[START Data shown]
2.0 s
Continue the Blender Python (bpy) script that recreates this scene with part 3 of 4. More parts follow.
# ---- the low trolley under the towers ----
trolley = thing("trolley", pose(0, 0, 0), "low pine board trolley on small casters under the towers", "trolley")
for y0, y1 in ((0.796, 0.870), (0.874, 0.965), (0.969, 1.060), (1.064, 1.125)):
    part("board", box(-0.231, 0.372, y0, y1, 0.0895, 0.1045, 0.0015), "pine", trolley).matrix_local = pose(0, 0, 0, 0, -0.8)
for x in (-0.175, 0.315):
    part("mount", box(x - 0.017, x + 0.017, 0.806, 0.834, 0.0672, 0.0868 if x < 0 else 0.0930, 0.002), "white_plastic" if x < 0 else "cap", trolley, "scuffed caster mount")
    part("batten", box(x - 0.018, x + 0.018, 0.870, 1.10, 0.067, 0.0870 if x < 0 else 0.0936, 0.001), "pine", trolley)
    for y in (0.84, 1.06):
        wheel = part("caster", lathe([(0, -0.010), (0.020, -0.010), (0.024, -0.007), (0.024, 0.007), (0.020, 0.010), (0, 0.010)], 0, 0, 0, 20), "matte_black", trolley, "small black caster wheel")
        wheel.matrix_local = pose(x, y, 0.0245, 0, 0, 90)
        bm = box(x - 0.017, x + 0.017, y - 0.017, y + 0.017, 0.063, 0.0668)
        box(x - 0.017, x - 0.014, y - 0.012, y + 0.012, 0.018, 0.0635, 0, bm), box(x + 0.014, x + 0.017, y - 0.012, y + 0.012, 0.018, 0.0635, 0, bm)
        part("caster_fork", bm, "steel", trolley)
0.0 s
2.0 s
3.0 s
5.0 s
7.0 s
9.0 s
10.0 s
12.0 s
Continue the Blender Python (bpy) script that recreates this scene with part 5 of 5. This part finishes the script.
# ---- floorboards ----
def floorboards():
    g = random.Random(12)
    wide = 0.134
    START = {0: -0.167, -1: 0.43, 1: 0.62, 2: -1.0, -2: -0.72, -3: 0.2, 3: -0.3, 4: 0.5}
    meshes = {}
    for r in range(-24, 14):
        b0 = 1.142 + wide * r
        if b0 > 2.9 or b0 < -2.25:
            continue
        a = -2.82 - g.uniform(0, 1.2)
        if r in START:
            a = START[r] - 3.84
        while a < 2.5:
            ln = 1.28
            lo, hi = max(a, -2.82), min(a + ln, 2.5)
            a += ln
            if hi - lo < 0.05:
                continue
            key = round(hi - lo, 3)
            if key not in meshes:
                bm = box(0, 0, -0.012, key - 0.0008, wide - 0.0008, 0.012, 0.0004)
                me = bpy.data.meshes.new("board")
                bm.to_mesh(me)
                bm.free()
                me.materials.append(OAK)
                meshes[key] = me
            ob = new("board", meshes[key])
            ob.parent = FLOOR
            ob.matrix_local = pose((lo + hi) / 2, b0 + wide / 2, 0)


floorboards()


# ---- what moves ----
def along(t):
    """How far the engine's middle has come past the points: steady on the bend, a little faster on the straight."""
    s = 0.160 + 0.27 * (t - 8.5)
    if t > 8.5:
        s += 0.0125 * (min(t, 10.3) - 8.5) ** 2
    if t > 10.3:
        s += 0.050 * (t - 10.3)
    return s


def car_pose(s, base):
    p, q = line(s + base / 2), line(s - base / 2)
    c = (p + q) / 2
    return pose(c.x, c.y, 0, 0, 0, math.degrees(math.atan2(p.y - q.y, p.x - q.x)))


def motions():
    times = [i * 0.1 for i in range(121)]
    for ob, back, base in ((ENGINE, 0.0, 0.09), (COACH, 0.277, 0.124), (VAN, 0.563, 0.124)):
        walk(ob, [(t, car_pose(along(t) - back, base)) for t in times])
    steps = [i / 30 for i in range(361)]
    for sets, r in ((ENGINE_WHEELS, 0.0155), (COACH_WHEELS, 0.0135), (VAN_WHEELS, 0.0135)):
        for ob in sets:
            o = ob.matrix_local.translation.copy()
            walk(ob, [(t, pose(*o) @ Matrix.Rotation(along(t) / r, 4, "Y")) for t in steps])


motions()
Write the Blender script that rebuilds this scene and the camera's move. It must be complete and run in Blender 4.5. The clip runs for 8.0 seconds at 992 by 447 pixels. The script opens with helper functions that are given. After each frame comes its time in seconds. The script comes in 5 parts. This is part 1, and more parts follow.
[END Data shown]
# Work instructions
Return every line of the material exactly.

# Correct response
2.0 s
Continue the Blender Python (bpy) script that recreates this scene with part 3 of 4. More parts follow.
# ---- the low trolley under the towers ----
trolley = thing("trolley", pose(0, 0, 0), "low pine board trolley on small casters under the towers", "trolley")
for y0, y1 in ((0.796, 0.870), (0.874, 0.965), (0.969, 1.060), (1.064, 1.125)):
    part("board", box(-0.231, 0.372, y0, y1, 0.0895, 0.1045, 0.0015), "pine", trolley).matrix_local = pose(0, 0, 0, 0, -0.8)
for x in (-0.175, 0.315):
    part("mount", box(x - 0.017, x + 0.017, 0.806, 0.834, 0.0672, 0.0868 if x < 0 else 0.0930, 0.002), "white_plastic" if x < 0 else "cap", trolley, "scuffed caster mount")
    part("batten", box(x - 0.018, x + 0.018, 0.870, 1.10, 0.067, 0.0870 if x < 0 else 0.0936, 0.001), "pine", trolley)
    for y in (0.84, 1.06):
        wheel = part("caster", lathe([(0, -0.010), (0.020, -0.010), (0.024, -0.007), (0.024, 0.007), (0.020, 0.010), (0, 0.010)], 0, 0, 0, 20), "matte_black", trolley, "small black caster wheel")
        wheel.matrix_local = pose(x, y, 0.0245, 0, 0, 90)
        bm = box(x - 0.017, x + 0.017, y - 0.017, y + 0.017, 0.063, 0.0668)
        box(x - 0.017, x - 0.014, y - 0.012, y + 0.012, 0.018, 0.0635, 0, bm), box(x + 0.014, x + 0.017, y - 0.012, y + 0.012, 0.018, 0.0635, 0, bm)
        part("caster_fork", bm, "steel", trolley)
0.0 s
2.0 s
3.0 s
5.0 s
7.0 s
9.0 s
10.0 s
12.0 s
Continue the Blender Python (bpy) script that recreates this scene with part 5 of 5. This part finishes the script.
# ---- floorboards ----
def floorboards():
    g = random.Random(12)
    wide = 0.134
    START = {0: -0.167, -1: 0.43, 1: 0.62, 2: -1.0, -2: -0.72, -3: 0.2, 3: -0.3, 4: 0.5}
    meshes = {}
    for r in range(-24, 14):
        b0 = 1.142 + wide * r
        if b0 > 2.9 or b0 < -2.25:
            continue
        a = -2.82 - g.uniform(0, 1.2)
        if r in START:
            a = START[r] - 3.84
        while a < 2.5:
            ln = 1.28
            lo, hi = max(a, -2.82), min(a + ln, 2.5)
            a += ln
            if hi - lo < 0.05:
                continue
            key = round(hi - lo, 3)
            if key not in meshes:
                bm = box(0, 0, -0.012, key - 0.0008, wide - 0.0008, 0.012, 0.0004)
                me = bpy.data.meshes.new("board")
                bm.to_mesh(me)
                bm.free()
                me.materials.append(OAK)
                meshes[key] = me
            ob = new("board", meshes[key])
            ob.parent = FLOOR
            ob.matrix_local = pose((lo + hi) / 2, b0 + wide / 2, 0)


floorboards()


# ---- what moves ----
def along(t):
    """How far the engine's middle has come past the points: steady on the bend, a little faster on the straight."""
    s = 0.160 + 0.27 * (t - 8.5)
    if t > 8.5:
        s += 0.0125 * (min(t, 10.3) - 8.5) ** 2
    if t > 10.3:
        s += 0.050 * (t - 10.3)
    return s


def car_pose(s, base):
    p, q = line(s + base / 2), line(s - base / 2)
    c = (p + q) / 2
    return pose(c.x, c.y, 0, 0, 0, math.degrees(math.atan2(p.y - q.y, p.x - q.x)))


def motions():
    times = [i * 0.1 for i in range(121)]
    for ob, back, base in ((ENGINE, 0.0, 0.09), (COACH, 0.277, 0.124), (VAN, 0.563, 0.124)):
        walk(ob, [(t, car_pose(along(t) - back, base)) for t in times])
    steps = [i / 30 for i in range(361)]
    for sets, r in ((ENGINE_WHEELS, 0.0155), (COACH_WHEELS, 0.0135), (VAN_WHEELS, 0.0135)):
        for ob in sets:
            o = ob.matrix_local.translation.copy()
            walk(ob, [(t, pose(*o) @ Matrix.Rotation(along(t) / r, 4, "Y")) for t in steps])


motions()
Write the Blender script that rebuilds this scene and the camera's move. It must be complete and run in Blender 4.5. The clip runs for 8.0 seconds at 992 by 447 pixels. The script opens with helper functions that are given. After each frame comes its time in seconds. The script comes in 5 parts. This is part 1, and more parts follow.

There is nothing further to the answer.